» **PROVIDED DATA**:
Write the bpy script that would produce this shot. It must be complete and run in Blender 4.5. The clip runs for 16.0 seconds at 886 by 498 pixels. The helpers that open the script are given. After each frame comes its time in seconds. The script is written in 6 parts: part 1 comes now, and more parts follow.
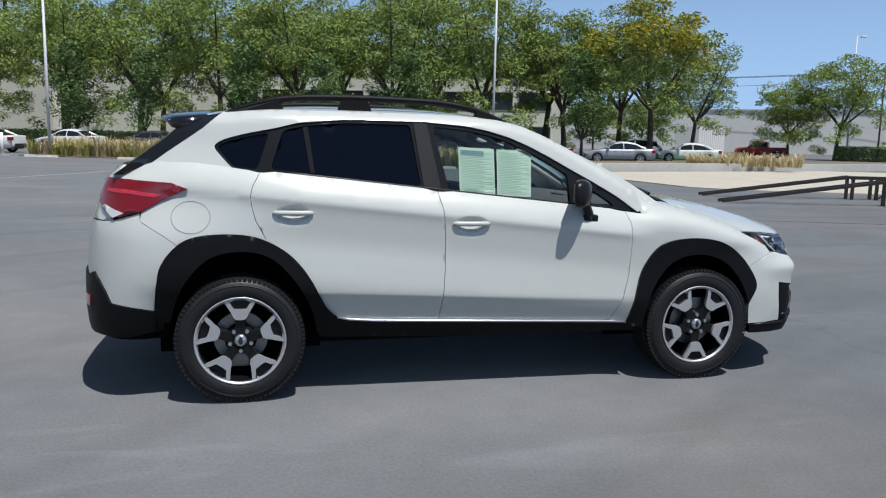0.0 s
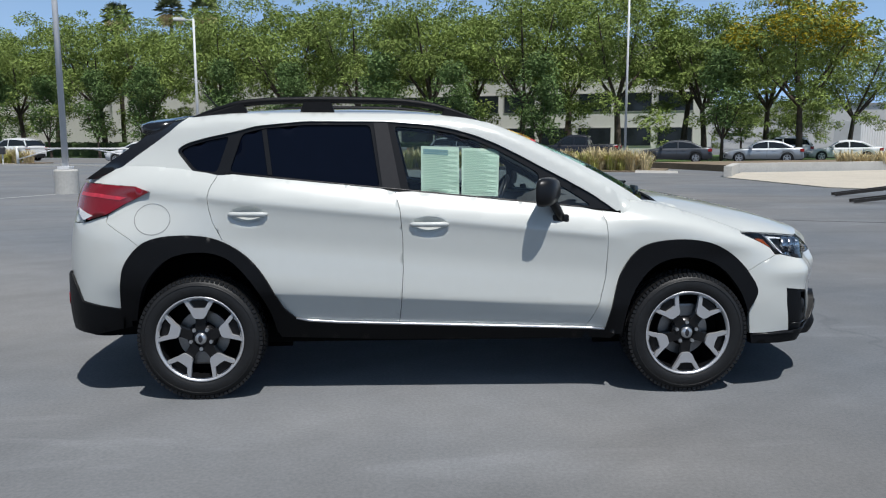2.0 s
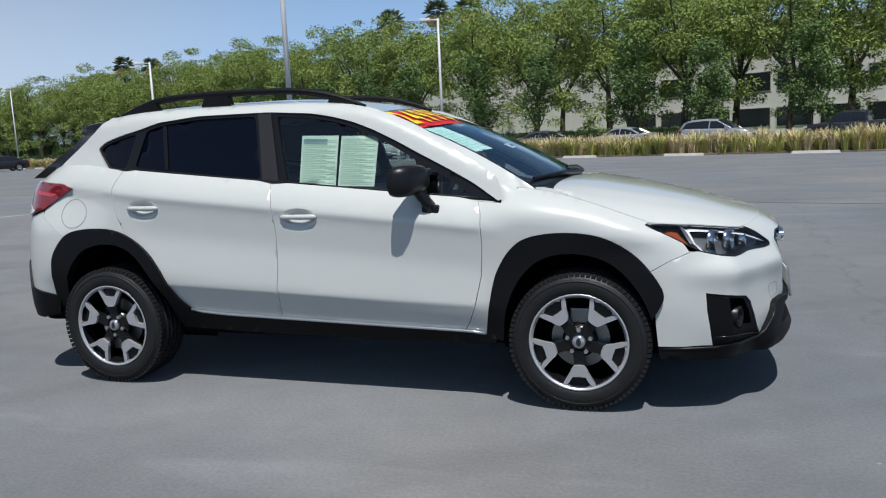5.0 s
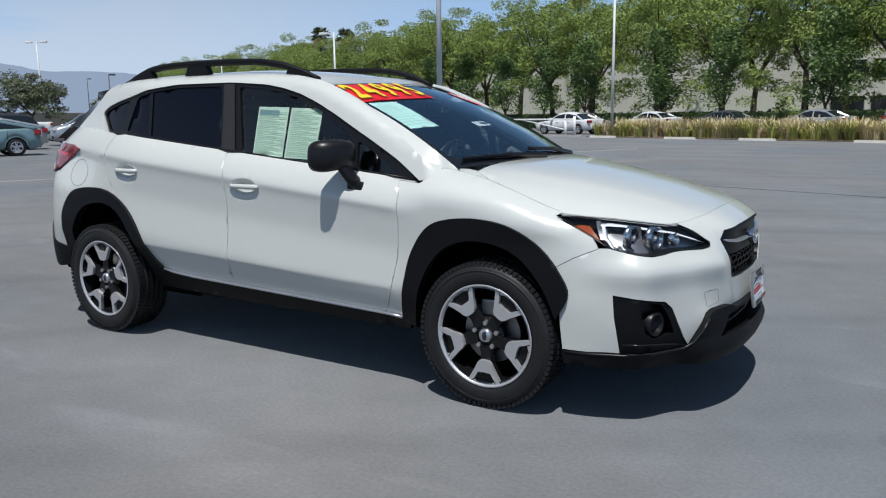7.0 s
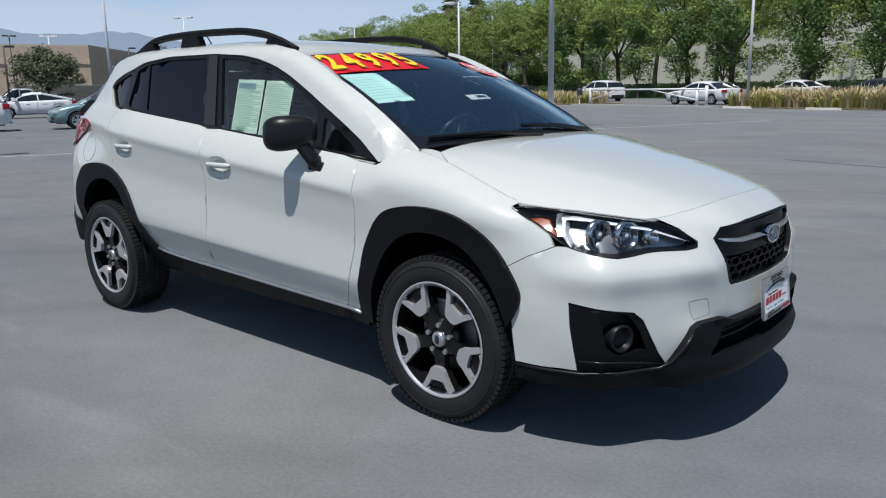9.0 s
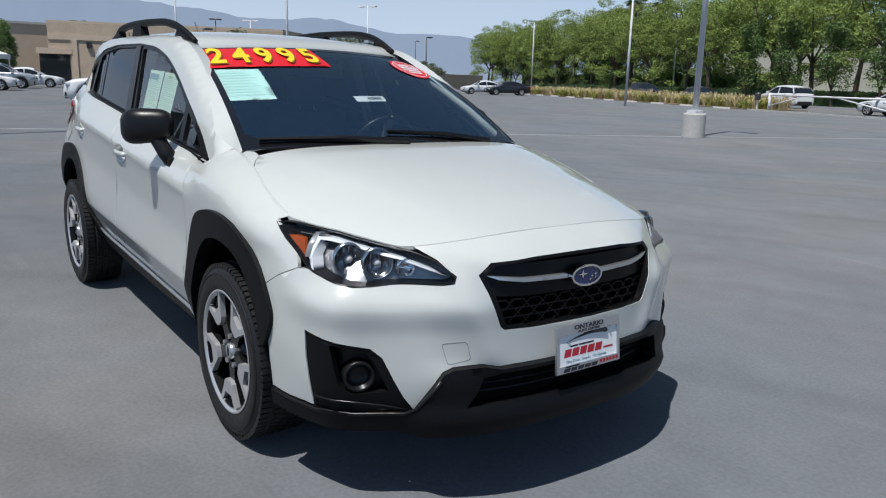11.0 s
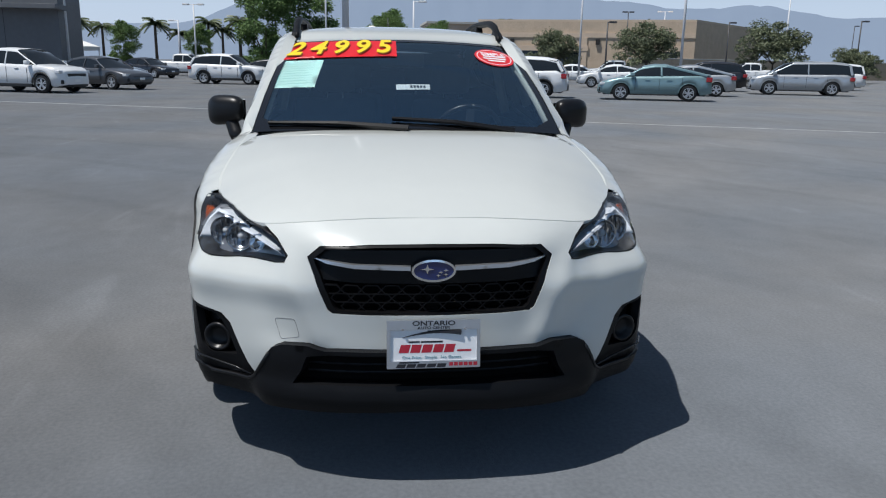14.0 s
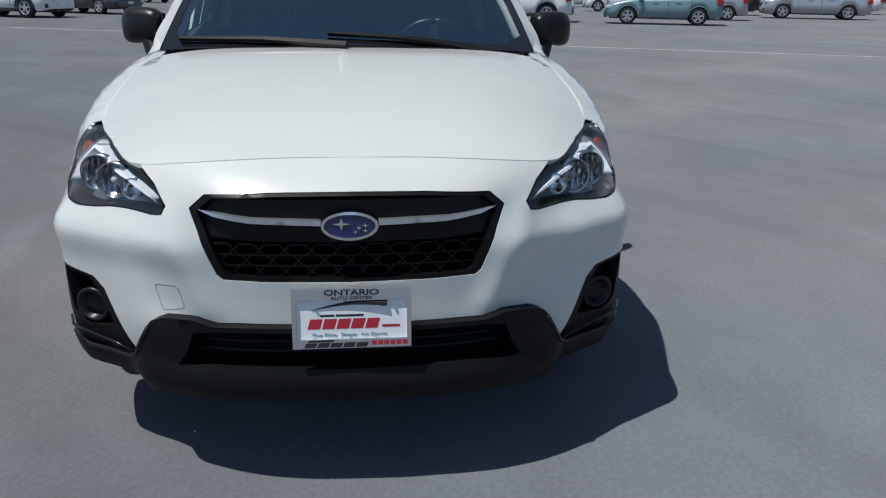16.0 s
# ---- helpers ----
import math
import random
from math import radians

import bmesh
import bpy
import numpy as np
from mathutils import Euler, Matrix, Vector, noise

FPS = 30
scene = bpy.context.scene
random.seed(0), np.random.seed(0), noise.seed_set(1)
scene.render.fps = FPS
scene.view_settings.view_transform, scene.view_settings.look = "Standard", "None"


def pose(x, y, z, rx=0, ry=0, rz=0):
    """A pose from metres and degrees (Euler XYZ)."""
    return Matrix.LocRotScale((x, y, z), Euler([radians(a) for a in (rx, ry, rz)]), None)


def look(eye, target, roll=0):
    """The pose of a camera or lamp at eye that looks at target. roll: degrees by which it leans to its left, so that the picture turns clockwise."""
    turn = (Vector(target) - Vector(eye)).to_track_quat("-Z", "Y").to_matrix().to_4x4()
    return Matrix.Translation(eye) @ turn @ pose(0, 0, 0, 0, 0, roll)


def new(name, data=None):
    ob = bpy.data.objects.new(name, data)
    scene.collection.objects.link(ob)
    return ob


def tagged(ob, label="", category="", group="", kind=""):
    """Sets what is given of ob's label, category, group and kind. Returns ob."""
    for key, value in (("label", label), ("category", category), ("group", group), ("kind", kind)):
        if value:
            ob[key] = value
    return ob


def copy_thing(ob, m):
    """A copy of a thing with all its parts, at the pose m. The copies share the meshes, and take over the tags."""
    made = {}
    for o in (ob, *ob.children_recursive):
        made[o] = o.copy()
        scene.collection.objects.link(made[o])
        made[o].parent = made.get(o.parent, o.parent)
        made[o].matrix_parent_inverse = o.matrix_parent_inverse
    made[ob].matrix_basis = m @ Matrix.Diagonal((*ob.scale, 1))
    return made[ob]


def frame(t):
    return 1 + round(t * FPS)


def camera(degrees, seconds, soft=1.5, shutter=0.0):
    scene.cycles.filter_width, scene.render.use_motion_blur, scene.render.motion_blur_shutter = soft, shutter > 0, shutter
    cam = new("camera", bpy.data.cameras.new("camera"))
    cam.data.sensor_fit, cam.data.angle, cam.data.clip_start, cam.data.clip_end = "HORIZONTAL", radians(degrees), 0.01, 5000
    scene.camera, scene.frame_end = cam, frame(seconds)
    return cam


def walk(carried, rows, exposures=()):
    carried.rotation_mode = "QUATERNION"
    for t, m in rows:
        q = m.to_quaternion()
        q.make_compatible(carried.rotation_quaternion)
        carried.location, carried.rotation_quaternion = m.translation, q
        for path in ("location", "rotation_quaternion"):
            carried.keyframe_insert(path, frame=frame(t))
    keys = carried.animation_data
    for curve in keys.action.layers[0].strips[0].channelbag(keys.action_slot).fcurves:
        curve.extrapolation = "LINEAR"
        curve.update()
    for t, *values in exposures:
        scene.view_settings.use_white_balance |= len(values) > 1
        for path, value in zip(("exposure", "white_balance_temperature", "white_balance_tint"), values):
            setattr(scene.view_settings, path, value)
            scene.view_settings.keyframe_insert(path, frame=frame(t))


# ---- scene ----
cam = camera(59.6, 16.0, 1.15)
PATH = [
    (0, (-1.225, -4.959, 1.416), (-0.767, -3.033, 1.132), 1.3),
    (0.5, (-0.977, -4.98, 1.402), (-0.592, -3.038, 1.123), 1.6),
    (1, (-0.67, -5.094, 1.392), (-0.391, -3.133, 1.121), 1.0),
    (1.5, (-0.424, -5.093, 1.392), (-0.241, -3.121, 1.119), 0.6),
    (2, (-0.21, -5.0, 1.392), (-0.12, -3.021, 1.117), -0.1),
    (2.5, (0.101, -4.994, 1.385), (0.093, -3.014, 1.101), -0.7),
    (3, (0.448, -4.935, 1.378), (0.339, -2.96, 1.082), -1.0),
    (3.5, (0.805, -4.838, 1.379), (0.582, -2.874, 1.075), -1.4),
    (4, (1.21, -4.834, 1.389), (0.867, -2.889, 1.071), -1.4),
    (4.2, (1.336, -4.763, 1.344), (0.942, -2.827, 1.035), -2.0),
    (6.3, (2.634, -4.091, 1.319), (1.732, -2.334, 1.006), -0.9),
    (6.5, (2.748, -4.025, 1.316), (1.809, -2.288, 0.996), -0.9),
    (7, (2.906, -3.817, 1.306), (1.885, -2.13, 0.967), -0.7),
    (7.5, (2.98, -3.594, 1.308), (1.887, -1.958, 0.945), -0.7),
    (8, (3.128, -3.396, 1.312), (1.968, -1.813, 0.928), -0.9),
    (8.5, (3.193, -3.213, 1.312), (1.971, -1.681, 0.913), -1.1),
    (9, (3.265, -3.051, 1.307), (1.981, -1.573, 0.9), -1.0),
    (9.5, (3.522, -2.832, 1.313), (2.174, -1.413, 0.898), -0.6),
    (10, (3.682, -2.524, 1.319), (2.267, -1.174, 0.902), 0.1),
    (10.2, (3.737, -2.384, 1.334), (2.293, -1.065, 0.916), 0.4),
    (12.3, (4.485, -1.09, 1.363), (2.685, -0.343, 0.914), 1.9),
    (12.5, (4.518, -0.97, 1.357), (2.688, -0.301, 0.905), 1.6),
    (13, (4.56, -0.67, 1.372), (2.674, -0.192, 0.91), 1.1),
    (13.5, (4.664, -0.408, 1.38), (2.746, -0.086, 0.914), 0.9),
    (14, (4.651, -0.233, 1.376), (2.718, -0.018, 0.909), 0.9),
    (14.5, (4.706, -0.176, 1.379), (2.77, -0.02, 0.899), 1.1),
    (15, (4.729, -0.17, 1.375), (2.801, -0.032, 0.862), 1.0),
    (15.5, (4.518, -0.113, 1.321), (2.609, 0.042, 0.747), 0.9),
    (16, (4.141, 0.037, 1.299), (2.257, 0.237, 0.658), 0.8),
]
walk(cam, [(t, look(eye, target, roll)) for t, eye, target, roll in PATH])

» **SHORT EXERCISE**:
Repeat the lines above exactly, and keep every picture out.

» **SOLUTION FOR THIS EXERCISE**:
Write the bpy script that would produce this shot. It must be complete and run in Blender 4.5. The clip runs for 16.0 seconds at 886 by 498 pixels. The helpers that open the script are given. After each frame comes its time in seconds. The script is written in 6 parts: part 1 comes now, and more parts follow.
0.0 s
2.0 s
5.0 s
7.0 s
9.0 s
11.0 s
14.0 s
16.0 s
# ---- helpers ----
import math
import random
from math import radians

import bmesh
import bpy
import numpy as np
from mathutils import Euler, Matrix, Vector, noise

FPS = 30
scene = bpy.context.scene
random.seed(0), np.random.seed(0), noise.seed_set(1)
scene.render.fps = FPS
scene.view_settings.view_transform, scene.view_settings.look = "Standard", "None"


def pose(x, y, z, rx=0, ry=0, rz=0):
    """A pose from metres and degrees (Euler XYZ)."""
    return Matrix.LocRotScale((x, y, z), Euler([radians(a) for a in (rx, ry, rz)]), None)


def look(eye, target, roll=0):
    """The pose of a camera or lamp at eye that looks at target. roll: degrees by which it leans to its left, so that the picture turns clockwise."""
    turn = (Vector(target) - Vector(eye)).to_track_quat("-Z", "Y").to_matrix().to_4x4()
    return Matrix.Translation(eye) @ turn @ pose(0, 0, 0, 0, 0, roll)


def new(name, data=None):
    ob = bpy.data.objects.new(name, data)
    scene.collection.objects.link(ob)
    return ob


def tagged(ob, label="", category="", group="", kind=""):
    """Sets what is given of ob's label, category, group and kind. Returns ob."""
    for key, value in (("label", label), ("category", category), ("group", group), ("kind", kind)):
        if value:
            ob[key] = value
    return ob


def copy_thing(ob, m):
    """A copy of a thing with all its parts, at the pose m. The copies share the meshes, and take over the tags."""
    made = {}
    for o in (ob, *ob.children_recursive):
        made[o] = o.copy()
        scene.collection.objects.link(made[o])
        made[o].parent = made.get(o.parent, o.parent)
        made[o].matrix_parent_inverse = o.matrix_parent_inverse
    made[ob].matrix_basis = m @ Matrix.Diagonal((*ob.scale, 1))
    return made[ob]


def frame(t):
    return 1 + round(t * FPS)


def camera(degrees, seconds, soft=1.5, shutter=0.0):
    scene.cycles.filter_width, scene.render.use_motion_blur, scene.render.motion_blur_shutter = soft, shutter > 0, shutter
    cam = new("camera", bpy.data.cameras.new("camera"))
    cam.data.sensor_fit, cam.data.angle, cam.data.clip_start, cam.data.clip_end = "HORIZONTAL", radians(degrees), 0.01, 5000
    scene.camera, scene.frame_end = cam, frame(seconds)
    return cam


def walk(carried, rows, exposures=()):
    carried.rotation_mode = "QUATERNION"
    for t, m in rows:
        q = m.to_quaternion()
        q.make_compatible(carried.rotation_quaternion)
        carried.location, carried.rotation_quaternion = m.translation, q
        for path in ("location", "rotation_quaternion"):
            carried.keyframe_insert(path, frame=frame(t))
    keys = carried.animation_data
    for curve in keys.action.layers[0].strips[0].channelbag(keys.action_slot).fcurves:
        curve.extrapolation = "LINEAR"
        curve.update()
    for t, *values in exposures:
        scene.view_settings.use_white_balance |= len(values) > 1
        for path, value in zip(("exposure", "white_balance_temperature", "white_balance_tint"), values):
            setattr(scene.view_settings, path, value)
            scene.view_settings.keyframe_insert(path, frame=frame(t))


# ---- scene ----
cam = camera(59.6, 16.0, 1.15)
PATH = [
    (0, (-1.225, -4.959, 1.416), (-0.767, -3.033, 1.132), 1.3),
    (0.5, (-0.977, -4.98, 1.402), (-0.592, -3.038, 1.123), 1.6),
    (1, (-0.67, -5.094, 1.392), (-0.391, -3.133, 1.121), 1.0),
    (1.5, (-0.424, -5.093, 1.392), (-0.241, -3.121, 1.119), 0.6),
    (2, (-0.21, -5.0, 1.392), (-0.12, -3.021, 1.117), -0.1),
    (2.5, (0.101, -4.994, 1.385), (0.093, -3.014, 1.101), -0.7),
    (3, (0.448, -4.935, 1.378), (0.339, -2.96, 1.082), -1.0),
    (3.5, (0.805, -4.838, 1.379), (0.582, -2.874, 1.075), -1.4),
    (4, (1.21, -4.834, 1.389), (0.867, -2.889, 1.071), -1.4),
    (4.2, (1.336, -4.763, 1.344), (0.942, -2.827, 1.035), -2.0),
    (6.3, (2.634, -4.091, 1.319), (1.732, -2.334, 1.006), -0.9),
    (6.5, (2.748, -4.025, 1.316), (1.809, -2.288, 0.996), -0.9),
    (7, (2.906, -3.817, 1.306), (1.885, -2.13, 0.967), -0.7),
    (7.5, (2.98, -3.594, 1.308), (1.887, -1.958, 0.945), -0.7),
    (8, (3.128, -3.396, 1.312), (1.968, -1.813, 0.928), -0.9),
    (8.5, (3.193, -3.213, 1.312), (1.971, -1.681, 0.913), -1.1),
    (9, (3.265, -3.051, 1.307), (1.981, -1.573, 0.9), -1.0),
    (9.5, (3.522, -2.832, 1.313), (2.174, -1.413, 0.898), -0.6),
    (10, (3.682, -2.524, 1.319), (2.267, -1.174, 0.902), 0.1),
    (10.2, (3.737, -2.384, 1.334), (2.293, -1.065, 0.916), 0.4),
    (12.3, (4.485, -1.09, 1.363), (2.685, -0.343, 0.914), 1.9),
    (12.5, (4.518, -0.97, 1.357), (2.688, -0.301, 0.905), 1.6),
    (13, (4.56, -0.67, 1.372), (2.674, -0.192, 0.91), 1.1),
    (13.5, (4.664, -0.408, 1.38), (2.746, -0.086, 0.914), 0.9),
    (14, (4.651, -0.233, 1.376), (2.718, -0.018, 0.909), 0.9),
    (14.5, (4.706, -0.176, 1.379), (2.77, -0.02, 0.899), 1.1),
    (15, (4.729, -0.17, 1.375), (2.801, -0.032, 0.862), 1.0),
    (15.5, (4.518, -0.113, 1.321), (2.609, 0.042, 0.747), 0.9),
    (16, (4.141, 0.037, 1.299), (2.257, 0.237, 0.658), 0.8),
]
walk(cam, [(t, look(eye, target, roll)) for t, eye, target, roll in PATH])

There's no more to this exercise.